RADAR is an object-detection system that uses radio waves to determine the range, angle or velocity of objects. It can be used to detect aircraft, ships, spacecraft, guided missiles, motor vehicles, weather formations and terrain. A RADAR system consists of a transmitter producing electromagnetic waves in the radio or microwaves domain, a transmitting antenna, a receiving antenna (often the same antenna is used for transmitting and receiving) and a receiver and processor to determine properties of the object(s). Radio waves (pulsed or continuous) from the transmitter reflect off the object and return to the receiver, giving information about the object’s location and speed.
RADAR was developed secretly for military use by several nations in the period before and during World War II. The term RADAR was coined in 1940 by the United States Navy as an acronym for Radio Detection And Ranging. From weather forecasters to airport controllers to military commanders, RADAR is an absolute necessity in protecting pilots, passengers and even the nation from mid-air collisions, hazardous conditions and wartime confrontations.
Likewise, in a figurative sense, RADAR is important in the spiritual world—especially in the area of evangelism.
Jesus said Himself, “For the Son of Man has come to seek and save that which was lost.” In other words, Jesus said that He came to earth with His spiritual antenna up and His RADAR on for one thing: people far from God. Everywhere He went, every person He met, His RADARwas scouring the landscape for people who needed exactly what He came to bring; salvation.
So the question is: how is your spiritual RADAR functioning?
Are lost people on your RADAR screen daily?
Do you ask God to bring people onto your RADAR screen every day and then go through the day with it on alert ready to engage in gospel conversations if the Holy Spirit activates your RADAR screen and let’s you know that a potential witness is incoming?
A young woman from Nigeria named Ehe came up to me after one of our services requesting an appointment. She said she had some personal issues and needed some guidance and advice. I normally pass these along to our staff counselor but something (Someone) moved me to say, “Call my assistant, and make an appointment.”
When she came in with my assistant (I never see women alone) she immediately began telling me that she had been without a job for three years and needed advice on pursuing a career. She also told me she was battling lymphoma. As the conversation progressed, I asked her how she found our church, and she informed me she had been coming for three years—though we had never met.
At that point, I asked her the same question I always ask anyone who comes to see me for any reason. “Do you know for sure that if you were to die today, you would go to Heaven?” She responded that she didn’t know, but she believed she would.
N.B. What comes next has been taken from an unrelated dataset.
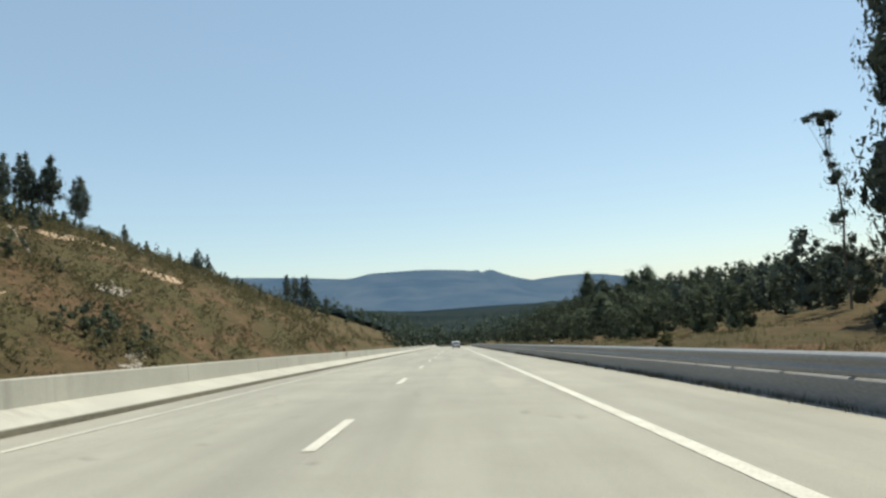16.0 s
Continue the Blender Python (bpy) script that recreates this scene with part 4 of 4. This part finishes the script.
thicket("far_woods", "dark mixed woods covering the valley floor", "woods", M_PINE, [(-34, 30, 672, 790, 150, 5, 9), (-150, 150, 790, 1250, 620, 8, 13), (-400, -110, 560, 1250, 170, 8, 12), (120, 400, 560, 1250, 170, 8, 12)], 12)
thicket("valley_woods", "soft mid-green trees filling the valley grove", "woods", M_VALLEY, [(12.5, 22, 452, 650, 230, 2.2, 4.2), (20, 60, 466, 640, 230, 3, 5.5), (34, 120, 620, 800, 220, 6, 9)], 18, 6, 9, (0.22, 0.34), 0.035, 0.6)
thicket("forest_depth", "dark trees standing deep in the roadside woods", "woods", M_EUC, [(28, 48, 30, 152, 66, 8, 12), (-66, -48, 60, 122, 40, 14, 19), (34, 60, 360, 440, 40, 7, 10), (26, 64, 442, 500, 60, 5, 8), (-78, -46, 108, 150, 60, 2, 3.5)], 13, 9, 24, (0.15, 0.23), 0.03, 0.3)
thicket("forest_undergrowth", "dark undergrowth below the roadside trees", "undergrowth", M_EUC, [(16, 30, 20, 156, 130, 1.8, 4.2), (15.5, 19, 96, 150, 60, 2.2, 4.5), (-48, -34, 46, 118, 70, 1.5, 3.5), (-60, -40, 118, 166, 130, 2.0, 4.0), (-75, -45, 163, 181, 80, 2.0, 3.6), (-64, -41, 364, 412, 120, 2.0, 4.2), (-80, -52, 350, 366, 50, 1.6, 3.2), (18, 32, 356, 436, 60, 1.5, 3.5), (27, 54, 354, 396, 80, 2.5, 5.5)], 19, 5, 26, (0.3, 0.48), 0.05, 0.3)
thicket("hill_woods", "dark trees filling the wooded hillside", "woods", M_PINE, [(-118, -56, 300, 376, 190, 5, 8), (-130, -90, 376, 440, 60, 8, 12), (-92, -58, 320, 345, 40, 9, 13), (-85, -56, 264, 300, 40, 4, 6), (-124, -78, 468, 516, 70, 2.5, 5), (-80, -55, 462, 500, 80, 2.0, 4.5)], 14, 7, 9, (0.2, 0.3), 0.04, 0.5)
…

When I asked her why, she said, “I have always believed in God.” I discovered she had been christened as a child, later confirmed but she had never been converted. I shared my testimony of how I came to Christ, and she admitted she had never surrendered to Christ as Lord or received Him as savior. When I asked her if she would like to she immediately said, “Yes” and prayed to receive Christ into her life. I explained being “born again” to her and wrote down the time and date of her spiritual birthday on a card I gave her. This happened because my RADAR was on, and my spiritual antenna was up.
I am convinced that we spiritually sleep walk through many days and miss many opportunities to give a gospel witness or sow a seed because either our RADAR isn’t on, or we ignore the screen when God brings someone across our path.
They are some of the most tragic words in history. “Don’t worry about it.”Those words, which he uttered on a peaceful Sunday morning in 1941 on the Hawaiian island of Oahu, would haunt Kermit A. Tyler for the rest of his life.
Tyler was the Army Air Corps’ first lieutenant on temporary duty at Fort Shafter’s RADAR information center on the morning of Dec. 7, 1941, when a RADAR operator on the northern tip of the island reported that he and another private were seeing an unusually large “blip” on their screen, indicating a large number of aircraft about 132 miles away and fast approaching.
“Don’t worry about it,” Tyler told the RADAR operator, thinking it was a flight of U.S. B-17 bombers that was due in from the mainland.
Instead, the blip on the screen was the first wave of more than 180 Japanese fighters, torpedo bombers, dive bombers and horizontal bombers whose surprise attack on Pearl Harbor and the island’s main airfields shortly before 8 a.m. plunged the United States into World War II.
Many eternal souls are depending on us to have our RADAR on and our antennae up as we go about our daily life. Ask God today to activate yours, and be ready when that blip comes across your screen. You and others will be glad you did.